Ohne Informanten wäre investigativer Journalismus kaum möglich, sie bringen erst Missstände und Skandale ans Licht. Und doch ist es am Anfang einer Recherche oft schwer einzuschätzen, wie groß eine Geschichte wird, welche Relevanz sie hat - und wie glaubwürdig der Informant ist. "Auch zu uns kommen immer wieder Whistleblower", erzählt Klaus Welzel. "Da müssen wir dann alle Fakten prüfen und manchmal auch abwarten. Auch im Kleinen hat jeder ein bestimmtes Interesse." Wichtig sei zudem die Relevanz eines Themas. "Wir fragen uns immer: Was an dieser Geschichte betrifft den Leser?"
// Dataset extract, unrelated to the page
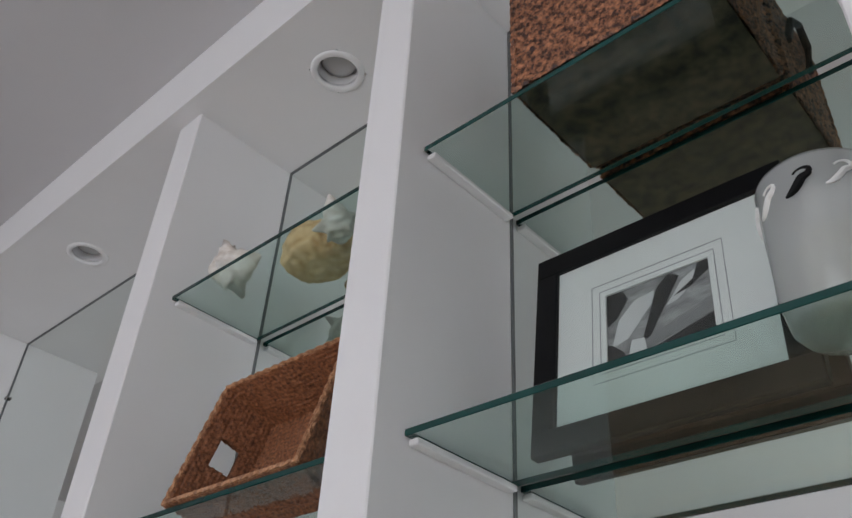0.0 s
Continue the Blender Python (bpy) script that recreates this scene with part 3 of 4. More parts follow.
part("bezel", bz, TV_BLACK, tv)
part("screen", box(-HW + 0.026, HW - 0.066, 0.008, 0.03, 0.178, 0.786), TV_SCREEN, tv)
part("side_strip", box(HW - 0.036, HW, -0.010, 0.024, 0.010, 0.818, 0.006, 2), TV_SILVER, tv, "silver side strip")
part("side_strip", box(-HW, -HW + 0.010, -0.004, 0.06, 0.05, 0.815, 0.004), TV_BLACK, tv)
part("speaker_bar", box(-HW + 0.004, HW - 0.034, -0.012, 0.06, 0.051, 0.093, 0.014, 3), TV_SILVER, tv, "silver lower bar", smooth=False)
part("base", box(-HW + 0.10, HW - 0.05, -0.01, 0.34, 0.0, 0.022, 0.006), TV_BLACK, tv)
part("base_lip", box(-HW + 0.02, HW - 0.03, -0.050, -0.038, 0.0, 0.008, 0.003), PLASTIC_GREY, tv, "thin grey front lip")
part("underside", box(-HW + 0.06, HW - 0.06, 0.03, 0.26, 0.020, 0.054), TV_BLACK, tv)
part("control_block", box(-0.07, 0.045, -0.004, 0.03, 0.024, 0.054, 0.004), TV_BLACK, tv)
lg = box(-0.025, 0.025, -0.003, 0.0, 0.128, 0.138)
part("maker_badge", lg, PLASTIC_GREY, tv, "small pale badge")
part("feature_sticker", box(0.318, 0.450, -0.002, 0.0, 0.101, 0.153), mat("matt_black_print", (0.002, 0.002, 0.002), 0.7, spec=0.03), tv, "black sticker")
stx = box(0.329, 0.349, -0.0035, -0.002, 0.107, 0.113)
box(0.336, 0.343, -0.0035, -0.002, 0.117, 0.142, bm=stx)
part("sticker_mark", stx, PLASTIC_GREY, tv)
part("sticker_mark", box(0.380, 0.430, -0.0035, -0.002, 0.123, 0.130), mat("faded_red_print", (0.20, 0.05, 0.045), 0.6), tv)
part("rating_sticker", box(0.462, 0.492, -0.002, 0.0, 0.105, 0.140), DARK_GREY, tv, "grey rating sticker")
tagged(tv, "large rear-projection television with black bezel and silver trim", "television")

# cable loop and papers beside it
cable_pts = [Vector(c) for c in ((-2.600, 1.12, 1.274), (-2.602, 1.12, 1.31), (-2.591, 1.12, 1.403), (-2.559, 1.12, 1.469), (-2.510, 1.122, 1.497), (-2.480, 1.124, 1.497))]
fine = []
for a, c, d, e in zip([cable_pts[0]] + cable_pts, cable_pts, cable_pts[1:], cable_pts[2:] + [cable_pts[-1]]):
    for i in range(6):
        q = i / 6
        fine.append(c * (2 * q ** 3 - 3 * q ** 2 + 1) + (d - a) * 0.5 * (q ** 3 - 2 * q ** 2 + q) + d * (3 * q ** 2 - 2 * q ** 3) + (e - c) * 0.5 * (q ** 3 - q ** 2))
fine.append(cable_pts[-1])
thing("power_cable", tube(fine, 0.0036, 7), CABLE, "stiff white cable rising in an arc beside the television", "cable", smooth=True)
ps = empty("paper_stack", (-2.325, 0.935, 1.2685), 22)
for i, (w, rz) in enumerate(((0.15, 8), (0.145, -6), (0.14, 12))):
    o = part("sheet", box(-w / 2, w / 2, -0.075, 0.075, 0.0, 0.003), PAPER, ps)
    o.matrix_basis = pose(0.004 * i, -0.003 * i, 0.0035 * i, 0, 0, rz)
tagged(ps, "small stack of printed papers on the countertop", "papers")


def remote(at, rz, material, label):
    r = empty("remote_control", at, rz)
    part("case", box(-0.024, 0.024, -0.066, 0.066, 0.0, 0.024, 0.010, 3), material, r)
    for j in range(6):
        for i in range(3):
            part("button", box(-0.014 + i * 0.011, -0.007 + i * 0.011, -0.048 + j * 0.016, -0.040 + j * 0.016, 0.0235, 0.027, 0.001), DARK_GREY, r)
    return tagged(r, label, "remote")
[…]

Die Gefahr, sich - womöglich unbeabsichtigt - zum Helfershelfer bestimmter Interessengruppen zu machen, besteht auch im Großen, wie Richter bestätigt. "Die Mail-Affäre um Hillary Clinton ist ein gutes Beispiel", sagt er. "Wir wissen bis heute nicht, welchen Einfluss das auf den US-Wahlkampf hatte. Aber wir müssen uns als Journalisten immer fragen: Wer hat uns das zugesteckt und warum?"
Auf der anderen Seite sehen sich Journalisten immer wieder dem Vorwurf ausgesetzt, einem "Druck von oben" nachzugeben. "Das ist nicht das Problem", sagt Klaus Welzel. "Die größte Gefahr im Lokaljournalismus ist die Nähe. Es ist relativ leicht, Angela Merkel zu kritisieren. Aber es ist deutlich schwieriger bei jemanden, dem man zwei Tage später wieder persönlich begegnet."
Schraven sieht vor allem eine Verschärfung des Klimas als Problem. "Wer hätte gedacht, dass einmal Journalisten in der EU ermordet werden, wie in Malta oder Slowenien?", fragt er. Auch er selbst arbeite unter Polizeischutz. "Wir haben bei uns LKA-Männer in der Redaktion, weil wir Angst haben müssen, erschossen zu werden." Am Investigativ-Journalismus festzuhalten, steht für ihn dennoch außer Frage: "Wir müssen dahin gehen, wo es wehtut."